▶ **Task statement**
Below is a listing; restate from it, character for character, the lines beginning at the line holding "scene.collection.objects.link(ob)" and ending at the line holding "return 1 + round(t * FPS)", both included.

▶ **Exercise data**
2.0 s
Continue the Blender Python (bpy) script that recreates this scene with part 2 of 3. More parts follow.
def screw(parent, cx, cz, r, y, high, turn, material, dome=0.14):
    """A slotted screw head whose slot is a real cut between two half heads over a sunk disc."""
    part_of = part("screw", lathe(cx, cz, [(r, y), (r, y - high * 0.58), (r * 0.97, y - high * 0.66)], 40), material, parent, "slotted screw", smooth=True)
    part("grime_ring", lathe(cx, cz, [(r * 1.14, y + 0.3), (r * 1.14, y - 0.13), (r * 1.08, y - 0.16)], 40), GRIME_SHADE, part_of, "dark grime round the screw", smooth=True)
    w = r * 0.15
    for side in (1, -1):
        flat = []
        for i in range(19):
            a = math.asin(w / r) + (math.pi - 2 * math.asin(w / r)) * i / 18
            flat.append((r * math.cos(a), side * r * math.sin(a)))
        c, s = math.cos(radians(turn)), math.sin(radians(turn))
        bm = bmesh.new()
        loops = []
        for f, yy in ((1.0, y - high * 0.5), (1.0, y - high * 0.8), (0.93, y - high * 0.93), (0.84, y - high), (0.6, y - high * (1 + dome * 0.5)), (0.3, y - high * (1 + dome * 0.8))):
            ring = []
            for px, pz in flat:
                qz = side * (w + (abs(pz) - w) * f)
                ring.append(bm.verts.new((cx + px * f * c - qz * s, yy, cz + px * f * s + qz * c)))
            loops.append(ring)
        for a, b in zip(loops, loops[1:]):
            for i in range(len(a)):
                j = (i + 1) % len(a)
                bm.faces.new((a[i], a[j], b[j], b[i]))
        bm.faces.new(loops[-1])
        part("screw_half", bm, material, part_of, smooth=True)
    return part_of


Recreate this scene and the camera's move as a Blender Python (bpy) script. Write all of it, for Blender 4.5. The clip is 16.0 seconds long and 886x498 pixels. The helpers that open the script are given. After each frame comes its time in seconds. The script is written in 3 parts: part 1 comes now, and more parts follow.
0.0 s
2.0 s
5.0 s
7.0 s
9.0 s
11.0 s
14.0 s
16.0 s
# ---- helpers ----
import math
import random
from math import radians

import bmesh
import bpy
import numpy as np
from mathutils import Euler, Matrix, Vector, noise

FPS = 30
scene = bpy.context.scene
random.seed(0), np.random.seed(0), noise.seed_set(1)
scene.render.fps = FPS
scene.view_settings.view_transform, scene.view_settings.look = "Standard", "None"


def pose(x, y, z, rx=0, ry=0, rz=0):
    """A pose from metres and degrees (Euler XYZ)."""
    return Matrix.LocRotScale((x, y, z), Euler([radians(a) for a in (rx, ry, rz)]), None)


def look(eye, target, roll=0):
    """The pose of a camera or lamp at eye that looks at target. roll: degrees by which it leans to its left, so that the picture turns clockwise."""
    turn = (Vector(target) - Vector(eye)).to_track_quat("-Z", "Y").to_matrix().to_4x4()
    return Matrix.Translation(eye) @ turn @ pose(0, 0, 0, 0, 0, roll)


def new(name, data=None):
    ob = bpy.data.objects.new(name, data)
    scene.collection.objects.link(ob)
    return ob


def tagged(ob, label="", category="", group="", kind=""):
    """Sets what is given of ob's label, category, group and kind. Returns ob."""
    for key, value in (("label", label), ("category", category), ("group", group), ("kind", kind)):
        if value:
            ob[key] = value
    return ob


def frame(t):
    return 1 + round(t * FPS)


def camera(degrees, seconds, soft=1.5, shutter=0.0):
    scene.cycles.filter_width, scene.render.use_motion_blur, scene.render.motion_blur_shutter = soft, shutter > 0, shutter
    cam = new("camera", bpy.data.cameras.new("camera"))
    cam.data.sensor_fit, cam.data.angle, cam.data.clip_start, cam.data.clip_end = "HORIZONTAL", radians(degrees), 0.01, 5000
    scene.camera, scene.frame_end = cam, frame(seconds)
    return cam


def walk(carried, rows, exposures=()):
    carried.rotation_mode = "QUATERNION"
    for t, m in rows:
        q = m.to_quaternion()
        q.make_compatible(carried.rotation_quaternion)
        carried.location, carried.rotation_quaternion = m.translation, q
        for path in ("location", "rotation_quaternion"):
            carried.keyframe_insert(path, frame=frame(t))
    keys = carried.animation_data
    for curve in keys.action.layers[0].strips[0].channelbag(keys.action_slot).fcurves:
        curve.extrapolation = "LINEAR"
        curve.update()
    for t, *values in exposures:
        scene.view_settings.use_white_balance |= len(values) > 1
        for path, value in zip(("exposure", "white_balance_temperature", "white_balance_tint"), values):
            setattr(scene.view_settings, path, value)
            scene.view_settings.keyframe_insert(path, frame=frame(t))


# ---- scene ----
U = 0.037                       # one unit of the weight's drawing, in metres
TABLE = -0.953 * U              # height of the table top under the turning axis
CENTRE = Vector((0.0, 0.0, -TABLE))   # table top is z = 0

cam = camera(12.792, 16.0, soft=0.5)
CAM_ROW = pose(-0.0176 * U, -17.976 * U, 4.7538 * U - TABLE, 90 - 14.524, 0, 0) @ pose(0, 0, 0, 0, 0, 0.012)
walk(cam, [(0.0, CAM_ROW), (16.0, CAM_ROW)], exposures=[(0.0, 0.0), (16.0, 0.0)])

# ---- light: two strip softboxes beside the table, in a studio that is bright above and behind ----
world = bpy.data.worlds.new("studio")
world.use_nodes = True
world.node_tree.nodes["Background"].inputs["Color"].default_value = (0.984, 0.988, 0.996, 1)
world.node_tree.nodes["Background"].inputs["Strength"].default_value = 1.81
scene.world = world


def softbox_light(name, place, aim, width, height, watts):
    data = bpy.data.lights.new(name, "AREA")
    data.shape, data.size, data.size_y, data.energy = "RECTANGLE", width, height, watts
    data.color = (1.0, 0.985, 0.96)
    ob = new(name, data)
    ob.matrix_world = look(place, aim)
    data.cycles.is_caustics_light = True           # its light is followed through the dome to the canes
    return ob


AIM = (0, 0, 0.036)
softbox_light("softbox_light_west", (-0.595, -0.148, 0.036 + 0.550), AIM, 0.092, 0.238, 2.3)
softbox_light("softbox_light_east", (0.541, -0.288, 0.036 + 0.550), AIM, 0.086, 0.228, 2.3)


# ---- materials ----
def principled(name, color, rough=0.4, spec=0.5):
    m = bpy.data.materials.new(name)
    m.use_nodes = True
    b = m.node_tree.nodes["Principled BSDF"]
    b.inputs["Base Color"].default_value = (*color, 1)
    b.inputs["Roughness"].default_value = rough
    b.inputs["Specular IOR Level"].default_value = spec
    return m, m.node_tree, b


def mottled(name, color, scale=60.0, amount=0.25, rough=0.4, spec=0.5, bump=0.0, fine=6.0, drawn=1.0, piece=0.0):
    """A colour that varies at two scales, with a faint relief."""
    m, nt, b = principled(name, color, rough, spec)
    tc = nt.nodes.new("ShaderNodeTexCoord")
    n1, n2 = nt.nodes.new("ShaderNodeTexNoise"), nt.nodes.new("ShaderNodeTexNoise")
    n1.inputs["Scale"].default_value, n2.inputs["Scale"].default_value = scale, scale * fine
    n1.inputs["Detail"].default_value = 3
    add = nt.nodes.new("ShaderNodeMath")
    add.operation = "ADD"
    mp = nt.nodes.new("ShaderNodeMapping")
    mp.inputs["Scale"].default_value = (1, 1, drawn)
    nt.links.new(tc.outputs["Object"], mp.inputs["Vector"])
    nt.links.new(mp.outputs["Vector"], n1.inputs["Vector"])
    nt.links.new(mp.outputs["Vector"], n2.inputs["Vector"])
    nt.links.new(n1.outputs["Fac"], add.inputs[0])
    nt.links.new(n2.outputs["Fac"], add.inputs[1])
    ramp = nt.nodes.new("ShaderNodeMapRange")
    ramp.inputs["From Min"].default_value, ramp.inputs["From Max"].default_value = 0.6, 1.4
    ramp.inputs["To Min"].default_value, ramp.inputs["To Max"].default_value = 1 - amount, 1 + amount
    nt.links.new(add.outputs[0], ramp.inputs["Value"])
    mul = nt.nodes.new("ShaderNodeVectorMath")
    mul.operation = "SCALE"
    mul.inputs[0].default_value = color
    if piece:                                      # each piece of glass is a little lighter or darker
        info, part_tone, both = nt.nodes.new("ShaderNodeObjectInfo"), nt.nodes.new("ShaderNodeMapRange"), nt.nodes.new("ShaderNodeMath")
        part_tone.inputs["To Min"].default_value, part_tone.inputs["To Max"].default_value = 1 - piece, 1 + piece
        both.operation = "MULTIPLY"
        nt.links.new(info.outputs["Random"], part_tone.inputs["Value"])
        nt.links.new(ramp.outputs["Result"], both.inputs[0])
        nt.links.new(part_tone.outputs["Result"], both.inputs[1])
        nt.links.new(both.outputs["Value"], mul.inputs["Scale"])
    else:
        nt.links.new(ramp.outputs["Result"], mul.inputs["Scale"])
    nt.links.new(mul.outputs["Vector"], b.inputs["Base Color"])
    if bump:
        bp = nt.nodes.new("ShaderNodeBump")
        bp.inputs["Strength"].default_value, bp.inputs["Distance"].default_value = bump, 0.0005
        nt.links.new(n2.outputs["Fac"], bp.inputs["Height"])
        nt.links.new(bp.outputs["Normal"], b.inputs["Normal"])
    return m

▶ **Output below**
    scene.collection.objects.link(ob)
    return ob


def tagged(ob, label="", category="", group="", kind=""):
    """Sets what is given of ob's label, category, group and kind. Returns ob."""
    for key, value in (("label", label), ("category", category), ("group", group), ("kind", kind)):
        if value:
            ob[key] = value
    return ob


def frame(t):
    return 1 + round(t * FPS)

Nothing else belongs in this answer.